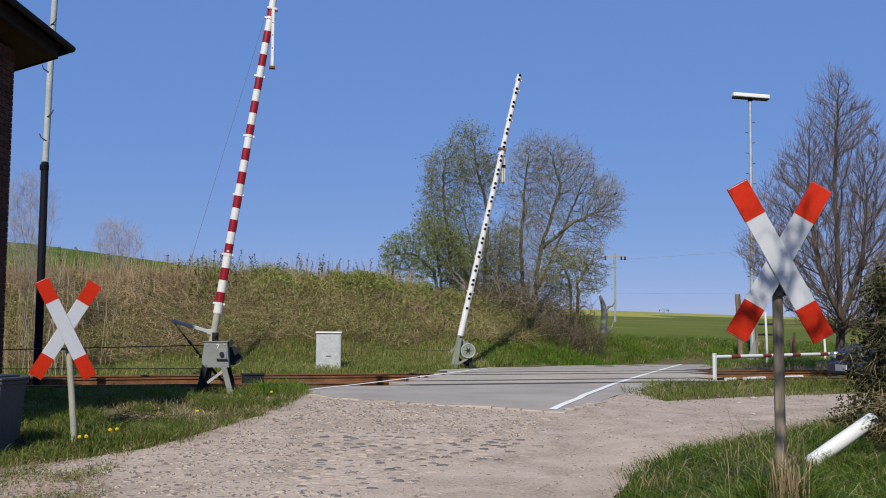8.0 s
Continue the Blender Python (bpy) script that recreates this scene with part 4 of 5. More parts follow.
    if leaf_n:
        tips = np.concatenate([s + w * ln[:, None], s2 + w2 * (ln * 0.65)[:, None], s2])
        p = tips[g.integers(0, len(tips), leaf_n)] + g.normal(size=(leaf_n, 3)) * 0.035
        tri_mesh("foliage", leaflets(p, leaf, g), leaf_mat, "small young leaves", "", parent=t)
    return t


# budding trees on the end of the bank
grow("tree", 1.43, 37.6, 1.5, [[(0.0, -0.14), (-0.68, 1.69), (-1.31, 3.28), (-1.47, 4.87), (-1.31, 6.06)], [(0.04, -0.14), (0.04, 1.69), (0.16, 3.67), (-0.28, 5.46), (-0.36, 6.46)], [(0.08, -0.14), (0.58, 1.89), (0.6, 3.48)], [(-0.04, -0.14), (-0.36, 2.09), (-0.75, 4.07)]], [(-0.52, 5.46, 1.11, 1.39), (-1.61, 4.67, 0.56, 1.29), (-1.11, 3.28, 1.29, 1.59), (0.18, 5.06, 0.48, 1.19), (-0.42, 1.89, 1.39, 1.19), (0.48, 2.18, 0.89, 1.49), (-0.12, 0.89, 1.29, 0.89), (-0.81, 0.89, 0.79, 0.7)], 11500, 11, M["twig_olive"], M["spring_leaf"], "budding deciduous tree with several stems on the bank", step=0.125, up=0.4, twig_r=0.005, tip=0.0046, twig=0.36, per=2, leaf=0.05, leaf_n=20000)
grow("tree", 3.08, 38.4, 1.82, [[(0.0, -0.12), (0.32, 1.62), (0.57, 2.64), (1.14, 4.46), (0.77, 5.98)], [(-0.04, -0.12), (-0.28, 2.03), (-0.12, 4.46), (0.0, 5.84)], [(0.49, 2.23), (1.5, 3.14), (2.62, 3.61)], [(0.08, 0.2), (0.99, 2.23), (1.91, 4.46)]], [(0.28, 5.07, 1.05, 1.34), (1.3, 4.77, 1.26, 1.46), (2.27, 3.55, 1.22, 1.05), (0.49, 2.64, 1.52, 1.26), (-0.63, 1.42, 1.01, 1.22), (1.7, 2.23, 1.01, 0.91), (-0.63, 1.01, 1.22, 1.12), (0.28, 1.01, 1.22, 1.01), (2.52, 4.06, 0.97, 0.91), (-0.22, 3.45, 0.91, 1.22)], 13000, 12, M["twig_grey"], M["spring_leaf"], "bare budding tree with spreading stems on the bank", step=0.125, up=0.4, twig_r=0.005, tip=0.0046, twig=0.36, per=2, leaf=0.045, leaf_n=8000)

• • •

# Problem
Repeat the data exactly, dropping every picture it holds.

# Written answer
8.0 s
Continue the Blender Python (bpy) script that recreates this scene with part 4 of 5. More parts follow.
    if leaf_n:
        tips = np.concatenate([s + w * ln[:, None], s2 + w2 * (ln * 0.65)[:, None], s2])
        p = tips[g.integers(0, len(tips), leaf_n)] + g.normal(size=(leaf_n, 3)) * 0.035
        tri_mesh("foliage", leaflets(p, leaf, g), leaf_mat, "small young leaves", "", parent=t)
    return t


# budding trees on the end of the bank
grow("tree", 1.43, 37.6, 1.5, [[(0.0, -0.14), (-0.68, 1.69), (-1.31, 3.28), (-1.47, 4.87), (-1.31, 6.06)], [(0.04, -0.14), (0.04, 1.69), (0.16, 3.67), (-0.28, 5.46), (-0.36, 6.46)], [(0.08, -0.14), (0.58, 1.89), (0.6, 3.48)], [(-0.04, -0.14), (-0.36, 2.09), (-0.75, 4.07)]], [(-0.52, 5.46, 1.11, 1.39), (-1.61, 4.67, 0.56, 1.29), (-1.11, 3.28, 1.29, 1.59), (0.18, 5.06, 0.48, 1.19), (-0.42, 1.89, 1.39, 1.19), (0.48, 2.18, 0.89, 1.49), (-0.12, 0.89, 1.29, 0.89), (-0.81, 0.89, 0.79, 0.7)], 11500, 11, M["twig_olive"], M["spring_leaf"], "budding deciduous tree with several stems on the bank", step=0.125, up=0.4, twig_r=0.005, tip=0.0046, twig=0.36, per=2, leaf=0.05, leaf_n=20000)
grow("tree", 3.08, 38.4, 1.82, [[(0.0, -0.12), (0.32, 1.62), (0.57, 2.64), (1.14, 4.46), (0.77, 5.98)], [(-0.04, -0.12), (-0.28, 2.03), (-0.12, 4.46), (0.0, 5.84)], [(0.49, 2.23), (1.5, 3.14), (2.62, 3.61)], [(0.08, 0.2), (0.99, 2.23), (1.91, 4.46)]], [(0.28, 5.07, 1.05, 1.34), (1.3, 4.77, 1.26, 1.46), (2.27, 3.55, 1.22, 1.05), (0.49, 2.64, 1.52, 1.26), (-0.63, 1.42, 1.01, 1.22), (1.7, 2.23, 1.01, 0.91), (-0.63, 1.01, 1.22, 1.12), (0.28, 1.01, 1.22, 1.01), (2.52, 4.06, 0.97, 0.91), (-0.22, 3.45, 0.91, 1.22)], 13000, 12, M["twig_grey"], M["spring_leaf"], "bare budding tree with spreading stems on the bank", step=0.125, up=0.4, twig_r=0.005, tip=0.0046, twig=0.36, per=2, leaf=0.045, leaf_n=8000)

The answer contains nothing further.